In any case, i’d expect the regulators to now be see-ing
the big data aggregators (in the broadest sense) as easy money. And
the model where the investigation is triggered by informed
activists (NOYB, Open Rights Group, Privacy International etc) is
also a good one that i’d expect to continue. I would certainly like
to launch a missile called ‘Data Portability’ into the mix; anyone
interested in collaborating on that let me know.
Cheers
Iain
I've received various answers about this, but the
consensus is that the sums go into the general member state
revenues, with nothing (officially) for the DPA. It may vary by
country, as I'm pretty sure there is nothing about it the text of
the GDPR.
Cheers,
tw
I don’t think we need worry too much about funding
DPO’s; as I recall they get a proportion of fines levied. So there
will be an incentive to go after the big fish first, bring in some
cash from the low hanging fruit and then scale up. That will do
some good obviously for the individual, but it will be years down
the track before some mid range GDPR breaches and failings get to
the top of the queue.
Iain
To tie this back into the Zuboff thread, and
specifically my response earlier today to Doc's pessimism about the
GDPR, the CNIL largely determined what you would expect a DPA to
determine if you've simply read the text of the GDPR. Namely,
Google's notification/consent request:
- Violates the requirements for transparency and
intelligibility. "Essential information, such as the data
processing purposes, the data storage periods or the categories of
personal data used for the ads personalization, are excessively
disseminated across several documents, with buttons and links
on which it is required to click to access complementary
information." The CNIL does not say so, but I think this is a
violation of Articles 12(1) and 5(1)(a); see also Recitals 39 and
60.
- Does not allow for valid consent. This second
violation basically follows from the first. Because of the failure
to communicate purposes, transfers, retention periods, etc.

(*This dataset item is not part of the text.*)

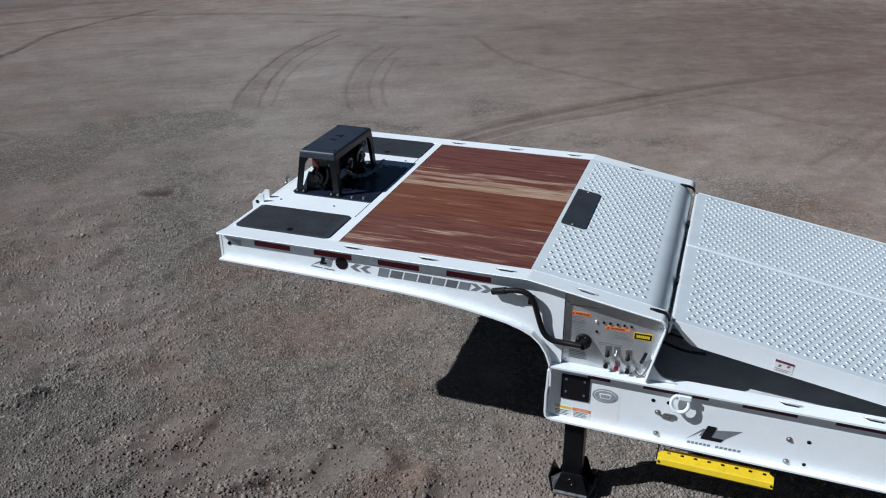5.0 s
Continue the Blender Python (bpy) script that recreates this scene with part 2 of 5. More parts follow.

clearly, the consent acquired from the user cannot be "informed,"
"specific," as required by the GDPR. Here the CNIL rejects the
failure to provide granular choices: "For example, in the section
“Ads Personalization”, it is not possible to be aware of the
plurality of services, websites and applications involved in these
processing operations (Google search, You tube, Google home, Google
maps, Playstore, Google pictures…) and therefore of the amount of
data processed and combined."
- Moreover, the CNIL rejects Google's use of pre-checked
"yes" options -- which, excuse me, ARE USED DEPLOYED IN MOST OF THE
CURRENT RIDICULOUS COOKIE NOTICES -- "However, as provided by the
GDPR, consent is “unambiguous” only with a clear affirmative action
from the user (by ticking a non-pre-ticked box for
instance)."
It's interesting -- but also vaguely disturbing -- that
the CNIL focuses on what they call "ads personalization." (Also
interesting that they use the US spelling rather than the British!)
On the one hand, Goggle's failures viz the GDPR are much, much
larger than sufficient notice about ad personalization. On the
other hand, this focus may be a convenient way for the DPA to draw
the CRUCIAL line between processing purposes "necessary" for the
service to operate" and all other purposes. In this sense, the CNIL
is rejecting any effort by Google to assert that targeted
advertising is "necessary" for search, email, YouTube, etc, to
function.
I propose that we start a crowd funding campaign that
will pay for all EU DPAs to go on a week-long retreat with Shoshana
Zuboff, Brett Frischmann, and Evan Selinger.
Cheers,
tw
It's good
that we're acknowledging what meaningful consent is and is not. But
we are also going in circles because this could result in more
& more push notifications, pop ups, and boxes to tick, which
will actually end up diluting consent. So maybe they'll be forced
to admit that consent is the wrong basis to rely upon (and if they
can't find another basis, then maybe it will actually undermine the
ad tech business model). If not, then we will end up where
everything went wrong with cookie laws.
Very quickly -- (This broke while I was on a call and
now I need to leave the house.)
This was the result of the complaint filed by Max
Schrems' NOYB group on the morning of 25 May.
Commentators are convinced that the flaw (mainly --
speak of the devil -- non-granularity of proposed purposes) applies
to the IAB's consent framework was well.